The Arcola Slave Quarters were built circa 1800 on the grounds of the Lewis plantation at Arcola in Loudoun County, Virginia. The plantation house was replaced by a different house in the 1930s on the original foundation, but the slave quarters remain. The stone structure is a double-pen building built into an embankment downhill from the main house. The western end is older, with two connecting rooms and a cellar, accessible through a hole in the floor. The eastern end consists of two rooms, connected to the original wing by a breezeway. Each block has a central chimney with two hearths. The walls are stone rubble construction with timber roof construction. A loft, probably a later addition, has been created in the attic space. The floors are dirt, except for the room over the cellar, which is wood. The roof is asphalt roll roofing over plywood, but traces of the older wood shake roof remain. There are several window openings which do not appear to have been glazed, but rather shuttered.

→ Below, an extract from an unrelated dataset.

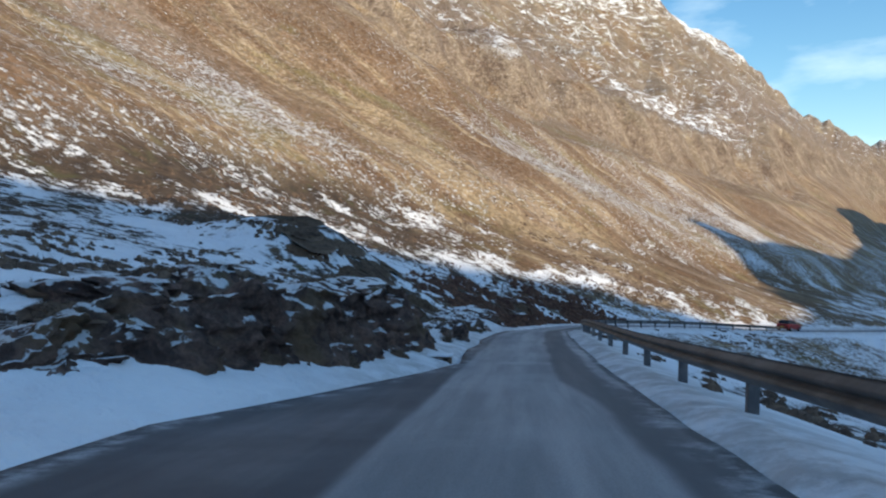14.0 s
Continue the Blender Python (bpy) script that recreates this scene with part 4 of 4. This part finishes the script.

The Lewis plantation was established between 1744 and 1746 by Vincent Lewis, who owned a number of slaves, whose numbers increased with succeeding generations. The Lewis family sold the property for development in the 1980s.

The Arcola slave quarters were listed on the National Register of Historic Places on November 26, 2008 as local examples of extant slave quarters, and as an unusual example of stone slave quarters. The 1930s American Foursquare house is not considered a contributing structure.